Uyuşturucu sokakları kaplamış gençler, uyuşturucu satıcısı, bağımlısı olmuştur. Birileri gemilerle uyuşturucu ticaretinin başına geçmiştir. Tarım bitmiş, buğday, arpa ithal edilir hale gelmiştir. Gıda ürünlerine yapılan zamların sorumlusu üç harfli marketler olarak gösterilmektedir. Ülkemiz, yabancılara peşkeş çekilirken, Türkiye insanı, kiralık ev bulamaz, doğalgaz, elektrik parası ödeyemez hale gelmiştir. 
İktidar yakınları, teşviklerle, kur korumalı hesaplarla, borsa yolsuzlukları ile ihya olurken, geniş halk kesimleri asgari ücretle, TOKİ balonları ile aldatılmaktadır. İşte dün verilen karar tüm bu yolsuzluğun, baskının üstünü örtmek saraylarında ejder meyveleri yemeye devam etmenin yoludur. İşte bu karar, beşli çeteler, yolsuzluklar, adam kayırmalar, sahte sınavlar, mülakatların devamını sağlamanın bir yoludur. 
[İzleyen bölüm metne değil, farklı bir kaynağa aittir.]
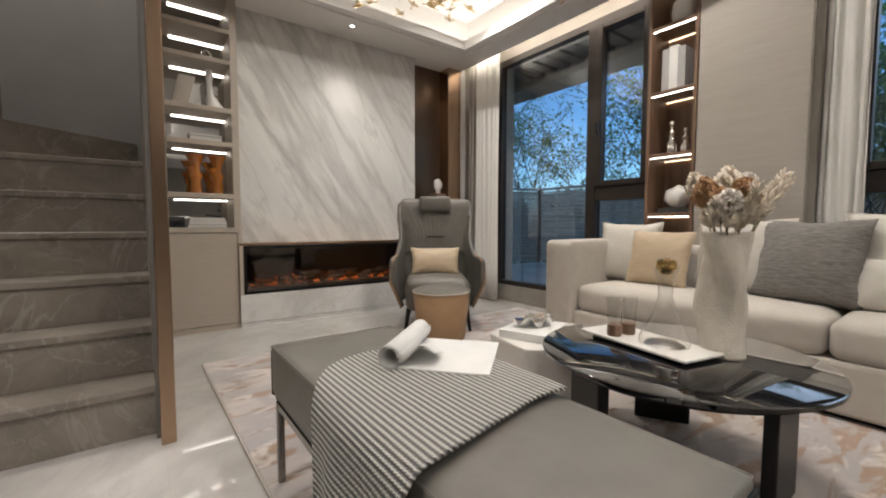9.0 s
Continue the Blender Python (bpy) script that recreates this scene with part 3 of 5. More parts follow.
M_log = add_noise(material("charred_log", (0.17, 0.16, 0.15), 0.85), (0.05, 0.046, 0.042), (0.34, 0.32, 0.29), (14, 30, 30), bump=0.8, bump_scale=50)


def lump(bm, p, s, rnd, flat=0.75):
    e = pose(0, 0, 0, rnd.uniform(0, 40), rnd.uniform(0, 40), rnd.uniform(0, 360)).to_3x3()
    for v in bmesh.ops.create_icosphere(bm, subdivisions=1, radius=s)["verts"]:
        q = e @ (v.co * rnd.uniform(0.75, 1.2))
        v.co = Vector(p) + Vector((q.x * 1.3, q.y, q.z * flat))


part("ash_bed", boxes((1.59, 3.13, 9.03, 9.325, 0.3155, 0.338), bevel=0.006), M_ash, fp, "grey ash bed")
bm = bmesh.new()
for k in range(230):
    y = rnd.uniform(9.04, 9.31)
    s = rnd.uniform(0.006, 0.02)
    lump(bm, (rnd.uniform(1.61, 3.11), y, 0.338 + s * 0.4 + max(0, y - 9.15) * 0.25), s, rnd)
tagged(part("coal_bed", bm, M_coal, fp, "charcoal lumps"), kind="stuff")
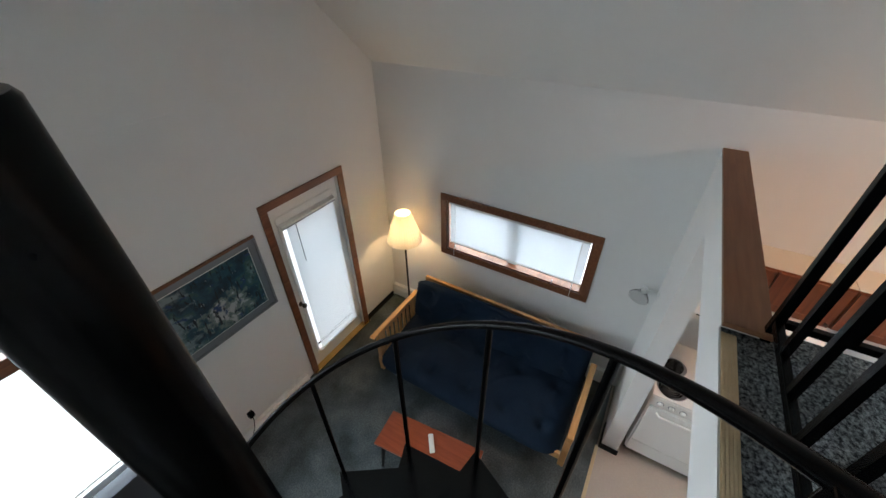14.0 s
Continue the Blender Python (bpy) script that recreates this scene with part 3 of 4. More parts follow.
# ---- railing round the loft ----
rail = thing("railing", (-1.2, 1.2, 0), "black painted steel loft railing with square balusters", "railing")
HR = 0.9
for a, b in (((-1.216, -0.057, HR - 0.028), (-1.184, YH - 0.014, HR)), ((-1.184, -0.057, HR - 0.028), (-0.44, -0.025, HR))):
    part("top_rail", box(B(), a, b, 0.004), BLACK, rail)
for a, b in (((-1.212, -0.03, 0.07), (-1.188, YH - 0.03, 0.095)), ((-1.188, -0.053, 0.07), (-0.44, -0.029, 0.095))):
    part("bottom_rail", box(B(), a, b, 0.003), BLACK, rail)
bal = mesh_of("baluster", box(B(), (-0.0112, -0.0112, 0.096), (0.0112, 0.0112, HR - 0.029)), BLACK)
for i in range(16):
    piece("baluster", bal, rail, (-1.2, 0.135 + 0.158 * i - 0.00075 * i * i, 0))
for i in range(4):
    piece("baluster", bal, rail, (-1.05 + 0.15 * i, -0.041, 0))
for x in (-1.2, -0.45):
    part("post", box(B(), (x - 0.0145, -0.0555, 0), (x + 0.0145, -0.0265, HR - 0.0285), 0.003), BLACK, rail)
bm = lathe(B(), [(0.020, 0), (0.020, 0.005), (0.009, 0.010), (0.008, 0.05)], (-1.197, YH - 0.001, HR - 0.078), 16, pose(0, 0, 0, 90))
tube(bm, [(-1.197, YH - 0.05, HR - 0.078), (-1.198, YH - 0.06, HR - 0.056), (-1.2, YH - 0.062, HR - 0.032)], 0.008, 8)
box(bm, (-1.214, YH - 0.085, HR - 0.036), (-1.186, YH - 0.03, HR - 0.0285), 0.002)
part("wall_bracket", bm, BLACK, rail, "black wall bracket")
bm = lathe(B(), [(0.020, 0), (0.020, 0.005), (0.010, 0.012), (0.009, 0.03)], (-1.185, YH - 0.001, 0.105), 16, pose(0, 0, 0, 90))
box(bm, (-1.213, YH - 0.06, 0.078), (-1.172, YH - 0.026, 0.112), 0.003)
part("wall_bracket", bm, BLACK, rail)

# ---- spiral stair ----
PX, PY, PR, ZTOP, RH = -0.004, -1.003, 0.062, 0.905, 0.813
st = thing("spiral_stair", (PX, PY, ZF), "black painted steel spiral stair with curved handrail", "stair")
part("pole", lathe(B(), [(PR, 0), (PR, ZTOP - ZF - 0.006), (PR - 0.004, ZTOP - ZF), (0.0001, ZTOP - ZF + 0.001)], (PX, PY, ZF), 40), BLACK, st, "thick round centre pole", True)


def around(th, r, z):
    return (PX + r * math.cos(radians(th)), PY + r * math.sin(radians(th)), z)


def hand_z(th):
    return 0.212 - 0.0098 * (th - 146.6)


part("handrail", tube(B(), [around(t, RH, hand_z(t)) for t in range(103, 388, 4)], 0.0155, 12), BLACK, st, "curved handrail", True)
STEP = 30.0
for k in range(10):
    th = 108.6 + STEP * k
    z = hand_z(th) - 0.975
    if z < ZF + 0.1:
        break
    bm = B()
    outer = [around(th - 29.5, RH + 0.02, 0)[:2], around(th + 1.8, RH + 0.02, 0)[:2]]
    inner = [around(th + 8, PR + 0.005, 0)[:2], around(th - 36, PR + 0.005, 0)[:2]]
    prism(bm, outer + inner, 2, z - 0.045, z)
    part("tread", bm, TREAD, st)
    a = around(th, RH, z - 0.04)
    part("baluster", rod(B(), a, (a[0], a[1], hand_z(th) - 0.01), 0.0125, 10), BLACK, st, "", True)
nx, ny, _ = around(111, RH, 0)
part("newel_post", box(B(), (nx - 0.022, ny - 0.022, -0.05), (nx + 0.022, ny + 0.022, hand_z(111) - 0.008), 0.004), BLACK, st)
bm = B()
prism(bm, [around(t, RH + 0.01, 0)[:2] for t in range(14, 103, 8)] + [around(106, PR + 0.004, 0)[:2], around(10, PR + 0.004, 0)[:2]], 2, -0.05, 0.0)
part("landing", bm, BLACK, st, "steel landing plate at the loft edge")
box_b = box(B(), (-0.40, -0.345, -0.052), (0.60, LOFT_S - 0.0025, -0.004))
part("landing_plate", box_b, BLACK, st)


# ---- bed ----
bed = thing("bed", (-0.12, 1.45, 0), "double bed with honey pine headboard and floral quilt", "bed")
YB = 2.43
BX0, BX1 = -0.833, 0.598
post = [(0.028, 0.0), (0.028, 0.50), (0.030, 0.53), (0.030, 0.62), (0.027, 0.69), (0.021, 0.730), (0.0195, 0.742), (0.022, 0.752), (0.033, 0.770), (0.0345, 0.79), (0.035, 0.86),
        (0.035, 0.93), (0.0335, 0.955), (0.027, 0.972), (0.0265, 0.980), (0.031, 0.988), (0.030, 1.008), (0.024, 1.022), (0.013, 1.031), (0.008, 1.034), (0.009, 1.043), (0.0001, 1.049)]
for x in (BX0, BX1):
    part("bedpost", lathe(B(), post, (x, YB, 0), 20), POSTPINE, bed, "turned pine bedpost with finial", True)
cx = (BX0 + BX1) / 2
half = [(BX0 + 0.03, 0.40), (BX0 + 0.03, 0.90), (BX0 + 0.06, 0.905), (BX0 + 0.085, 0.925), (BX0 + 0.11, 0.955), (BX0 + 0.14, 0.972), (cx - 0.3, 0.982), (cx, 0.985)]
outline = half + [(2 * cx - x, z) for x, z in half[-2::-1]]
bm = prism(B(), outline, 1, YB - 0.011, YB + 0.011)
bmesh.ops.bevel(bm, geom=[e for e in bm.edges if abs(e.verts[0].co.y - e.verts[1].co.y) < 1e-5], offset=0.004, segments=2, affect="EDGES")
part("headboard", bm, PINE, bed, "shaped pine headboard panel")
part("mattress", box(B(), (-0.765, 0.53, 0.30), (0.48, 2.40, 0.585), 0.05), LINEN, bed, "white mattress", True)
part("box_spring", box(B(), (-0.76, 0.535, 0.10), (0.475, 2.39, 0.30), 0.02), LINEN, bed)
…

Geldiğimiz noktada, saray ve ekibi dışında kalan tüm siyasi partilerin, sivil toplumun, sendikaların, gençlerin, kadınların, memurların, işçilerin, işsizlerin birlik olması ve bu baskıya ve zulme karşı birlikteliği örgütlemesi gerekir. 
Bu baskıcı iktidar, ancak haksızlığa maruz kalanların birlik olması, küçük farklılıkları bir kenara bırakıp birlikte mücadele etmesi ile değişir. İktidar; sokağa, mahalleye, şehre, ülkeye ve seçim sandığına sahip çıkmakla değişir. Birlik olunmaz ise halde baskı ve zulüm korkuyu arttırır, cesareti kırar, insanları umutsuz bırakır, gelecek kaygısına düşürür. Silkinip kendimize gelelim, uyanalım kış uykusundan.”

TOKGÖZ: “SARAY REJİMİ GİDİCİDİR”
CHP Çorum Merkez İlçe Başkanı Ulaş Tokgöz de konuşma yaparak İstanbul Büyükşehir Belediye Başkanı Ekrem İmamoğlu’nun sonuna kadar yanında olduklarını vurguladı.
Ekrem İmamoğlu’nun sadece İstanbul'un değil, tüm Türkiye’de herkesin gönlünde yer edindiğini vurgulayan Ulaş Tokgöz, bu sevginin iktidarı korkuttuğunu belirterek, “Korkularını yargı eliyle engellemeye çalışıyorlar ancak nafile. Bence korkularıyla yüzleşsinler. Bunun farkında oldukları için bu kadar saldırganlaşıyorlar. Adalet terazisini bile bunun için bozmaktan hiç utanmıyorlar” dedi.
Yargılanan sadece Ekrem İmamoğlu’nun değil, 16 milyon İstanbullunun iradesi olduğunu kaydeden Tokgöz, “Ismarlama kararlarla sakın yeni bir hukuksuzluğa daha imza atmayın. Şimdi geliyor gelmekte olan sloganımız yerine daha sağlam oturuyor. Saray rejimi gidicidir. Ekrem Başkanımızın sonuna kadar yanındayız” ifadelerine yer verdi.